REPUBLIKA.CO.ID, KUALA LUMPUR -- Vaksin Covid-19 yang dinanti-nantikan dikatakan tidak perlu halal untuk dapat diberikan di Malaysia. Hal ini dijelaskan oleh Direktur Jenderal Kementerian Kesehatan Malaysia Noor Hisham Abdullah untuk menghilangkan kekhawatiran di kalangan Muslim setempat tentang suntikan yang mengandung zat yang dilarang dalam Islam.
"Jika mereka bisa mendapatkan sertifikasi halal itu akan lebih baik, tapi kami tidak mendaftarkan obat berdasarkan status halal atau tidak. Kami juga mendaftarkan obat non-halal," kata Noor Hisham dilansir di The Straits Times, Kamis (10/12).
Kekhawatiran tentang kehalalan vaksin Covid-19 bagi umat Islam telah muncul ketika Malaysia menandatangani kesepakatan dengan produsen. Malaysia menandatangani kesepakatan dengan Pfizer pada November untuk memasok 12,8 juta dosis vaksin Covid-19 untuk 20 persen populasi.
Negara ini juga telah menandatangani perjanjian dengan Fasilitas Covax untuk vaksin yang mencakup 10 persen dari populasi. Kendati demikian, Malaysia juga akan mendapatkan vaksin dari China, yang telah menimbulkan pertanyaan di kalangan umat Islam tentang status kehalalannya.
Komite Muzakarah Khusus Dewan Nasional Urusan Islam Malaysia bertemu pada 3 Desember lalu untuk membahas apakah vaksin dapat diberikan kepada Muslim.

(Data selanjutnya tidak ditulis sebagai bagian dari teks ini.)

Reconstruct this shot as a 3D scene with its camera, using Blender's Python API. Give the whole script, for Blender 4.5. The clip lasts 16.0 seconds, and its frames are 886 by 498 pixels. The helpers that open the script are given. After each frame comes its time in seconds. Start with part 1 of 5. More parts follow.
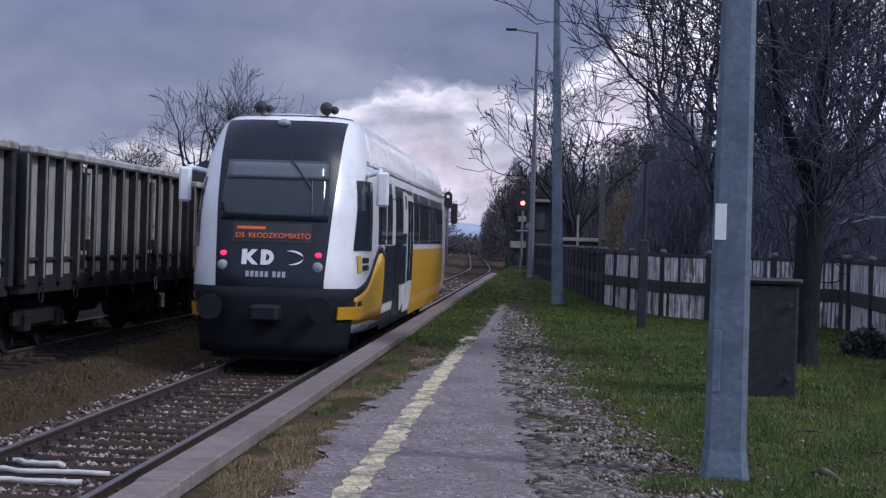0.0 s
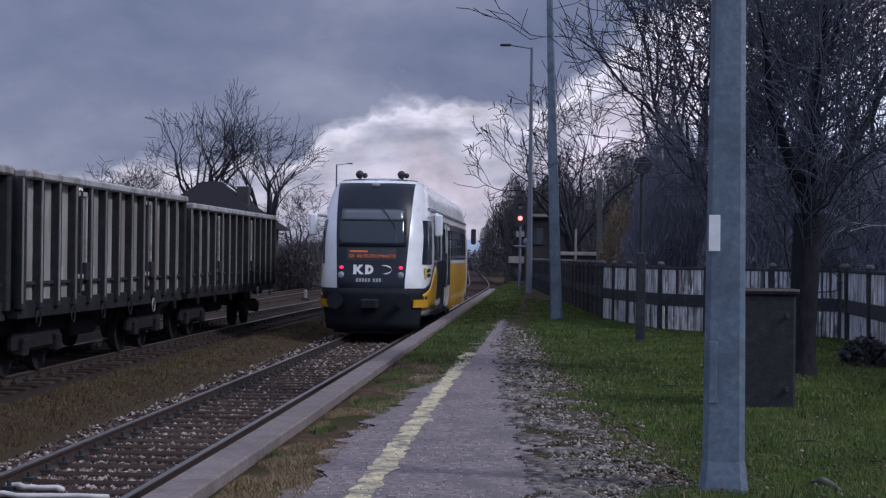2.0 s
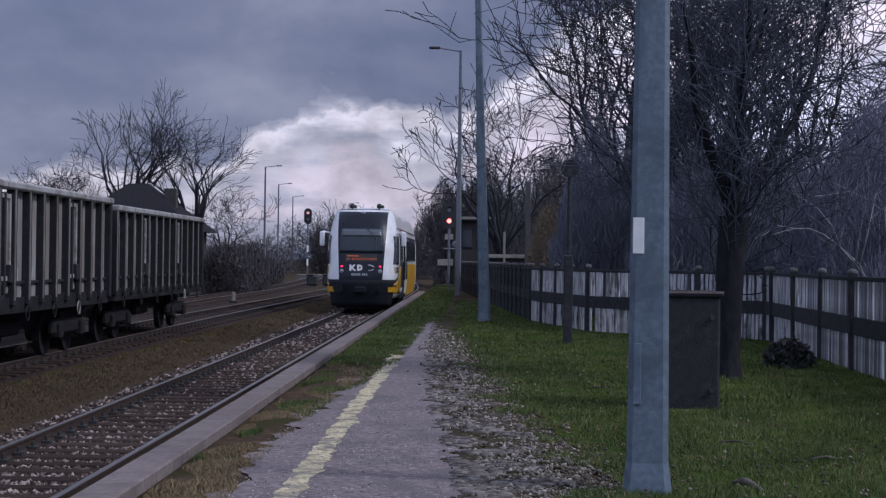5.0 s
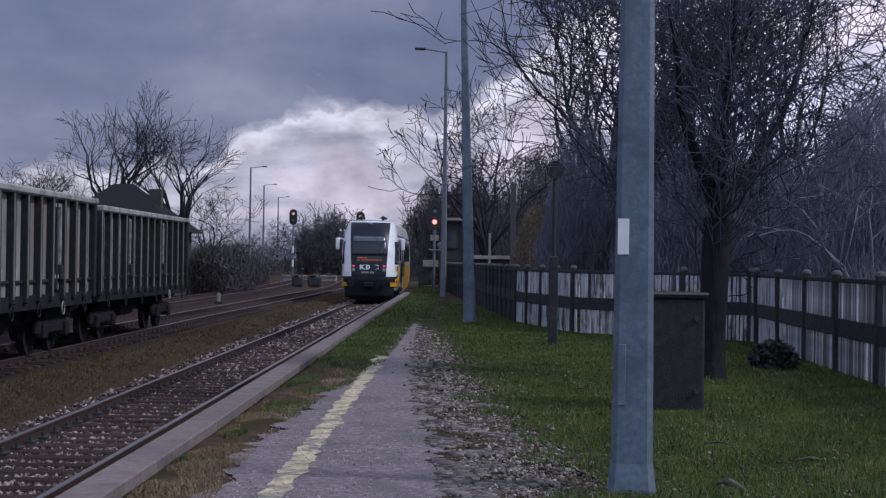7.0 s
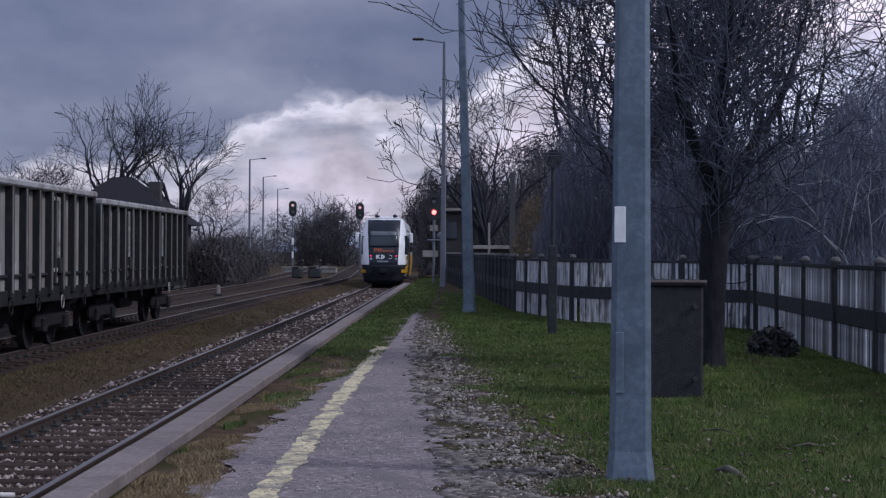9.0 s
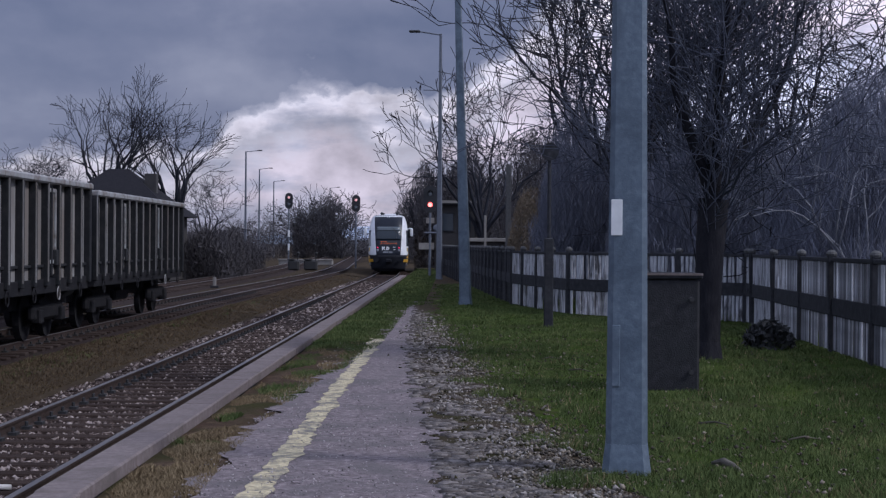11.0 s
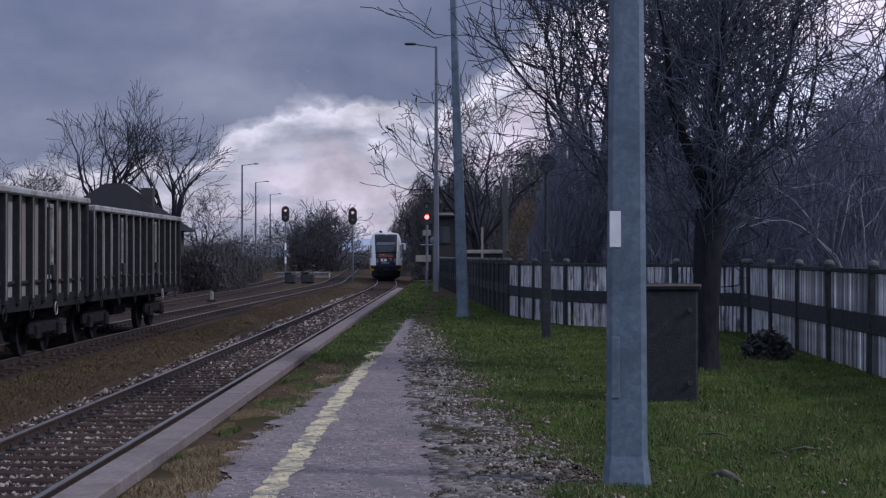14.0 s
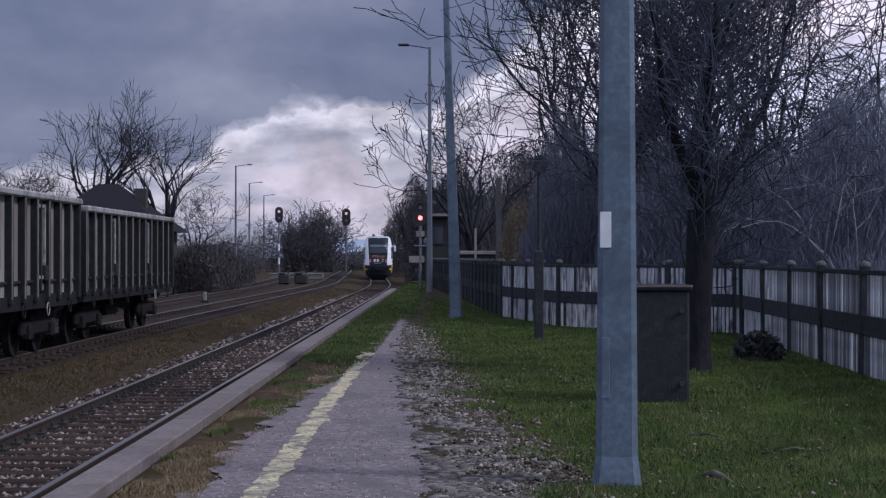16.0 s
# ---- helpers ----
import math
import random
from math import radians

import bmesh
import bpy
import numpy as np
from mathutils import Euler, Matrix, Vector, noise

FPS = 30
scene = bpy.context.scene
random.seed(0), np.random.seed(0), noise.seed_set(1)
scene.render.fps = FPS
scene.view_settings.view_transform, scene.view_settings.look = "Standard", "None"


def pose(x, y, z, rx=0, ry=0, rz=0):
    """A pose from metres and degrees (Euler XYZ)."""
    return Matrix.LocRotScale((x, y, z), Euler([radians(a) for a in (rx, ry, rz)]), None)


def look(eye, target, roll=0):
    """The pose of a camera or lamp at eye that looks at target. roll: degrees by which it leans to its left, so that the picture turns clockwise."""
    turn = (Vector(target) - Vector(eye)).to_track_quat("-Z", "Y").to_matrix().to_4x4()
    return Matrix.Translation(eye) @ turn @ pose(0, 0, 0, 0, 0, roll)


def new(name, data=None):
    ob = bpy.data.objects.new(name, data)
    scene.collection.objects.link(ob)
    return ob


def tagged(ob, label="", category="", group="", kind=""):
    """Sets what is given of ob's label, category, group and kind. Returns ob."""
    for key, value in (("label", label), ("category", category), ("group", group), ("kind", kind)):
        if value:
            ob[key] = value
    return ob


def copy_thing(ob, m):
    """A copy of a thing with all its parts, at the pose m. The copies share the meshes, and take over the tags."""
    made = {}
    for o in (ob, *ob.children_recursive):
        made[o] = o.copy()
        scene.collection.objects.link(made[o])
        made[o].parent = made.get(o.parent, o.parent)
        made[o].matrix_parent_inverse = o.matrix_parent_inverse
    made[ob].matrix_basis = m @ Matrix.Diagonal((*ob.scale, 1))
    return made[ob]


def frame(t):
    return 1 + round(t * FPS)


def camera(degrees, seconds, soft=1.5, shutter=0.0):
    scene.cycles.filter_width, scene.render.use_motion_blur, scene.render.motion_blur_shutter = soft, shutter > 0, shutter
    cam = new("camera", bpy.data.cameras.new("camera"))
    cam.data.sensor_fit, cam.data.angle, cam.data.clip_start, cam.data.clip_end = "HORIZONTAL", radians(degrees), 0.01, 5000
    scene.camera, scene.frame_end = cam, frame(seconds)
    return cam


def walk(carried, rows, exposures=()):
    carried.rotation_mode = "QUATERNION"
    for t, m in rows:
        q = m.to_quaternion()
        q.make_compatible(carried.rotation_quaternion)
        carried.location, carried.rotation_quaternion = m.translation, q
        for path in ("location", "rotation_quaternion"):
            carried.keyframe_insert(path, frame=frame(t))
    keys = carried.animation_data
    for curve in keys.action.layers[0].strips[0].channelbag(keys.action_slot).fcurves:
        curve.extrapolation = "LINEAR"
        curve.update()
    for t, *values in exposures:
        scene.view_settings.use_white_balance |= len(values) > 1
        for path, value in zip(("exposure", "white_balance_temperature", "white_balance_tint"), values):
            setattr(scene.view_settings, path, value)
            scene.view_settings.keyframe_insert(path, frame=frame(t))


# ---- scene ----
cam = camera(30.26, 16.0, soft=1.3)
PATH = [
    (0.0, pose(-0.072, -0.000, 1.655, 89.664, -1.759, 3.481)),
    (0.5, pose(-0.071, -0.000, 1.655, 89.784, -1.758, 3.456)),
    (1.0, pose(-0.059, -0.000, 1.657, 90.097, -1.145, 3.457)),
    (1.5, pose(-0.054, -0.000, 1.655, 90.174, -0.787, 3.446)),
    (2.0, pose(-0.038, -0.000, 1.654, 90.247, -0.682, 3.443)),
    (2.5, pose(-0.027, -0.000, 1.655, 90.316, -0.688, 3.158)),
    (3.0, pose(-0.016, -0.000, 1.656, 90.398, -0.722, 2.830)),
    (3.5, pose(-0.000, -0.000, 1.653, 90.290, -0.719, 2.142)),
    (4.0, pose(-0.002, -0.000, 1.651, 90.201, -0.716, 1.472)),
    (4.5, pose(-0.005, -0.000, 1.647, 90.286, -0.725, 1.284)),
    (5.0, pose(-0.008, -0.000, 1.651, 90.370, -0.715, 0.977)),
    (7.5, pose(-0.001, 0.000, 1.647, 90.416, -0.781, 0.437)),
    (8.0, pose(0.006, 0.000, 1.645, 90.361, -0.667, 0.387)),
    (8.5, pose(0.019, 0.000, 1.642, 90.319, -0.391, 0.380)),
    (9.0, pose(0.020, 0.000, 1.641, 90.080, -0.301, 0.472)),
    (11.5, pose(0.014, 0.000, 1.643, 89.814, -0.398, 0.301)),
    (12.0, pose(0.018, 0.000, 1.643, 89.916, -0.236, 0.288)),
    (12.5, pose(0.025, 0.000, 1.646, 89.990, -0.090, 0.276)),
    (13.0, pose(0.021, 0.000, 1.642, 90.072, -0.128, 0.263)),
    (13.5, pose(0.022, 0.000, 1.644, 90.150, -0.061, 0.245)),
    (14.0, pose(0.000, 0.000, 1.650, 90.237, -0.000, 0.217)),
    (14.5, pose(0.007, 0.000, 1.641, 90.338, -0.066, 0.230)),
    (15.0, pose(0.003, 0.000, 1.642, 90.454, -0.064, 0.141)),
    (15.5, pose(0.009, 0.000, 1.645, 90.463, -0.102, -0.002)),
    (16.0, pose(0.026, 0.000, 1.646, 90.271, -0.038, 0.003)),
]
walk(cam, PATH, [(0.0, 0.28, 5880, 15.0), (1.5, 0.12, 5880, 15.0), (3.0, 0.02, 5880, 15.0), (16.0, 0.02, 5880, 15.0)])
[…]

Menteri Agama Zulkifli Mohamad Al-Bakri mengatakan pekan lalu keputusan itu akan diumumkan setelah diserahkan kepada Raja, yang mengawasi masalah agama, untuk persetujuannya.
"Kalaupun ada bahan yang tidak boleh, proses transformasi kimiawi akan membuatnya bersih dan halal," kata Mufti Perlis Mohd Asri Zainul Abidin dalam postingan Facebook usai menghadiri rapat komite Muzakarah pekan lalu.
Malaysia mencatat 959 kasus baru pada Rabu (9 Desember) dan lima kematian. Ini membuat penghitungan kasus yang dikonfirmasi menjadi 76.265, sementara kematian mencapai 393.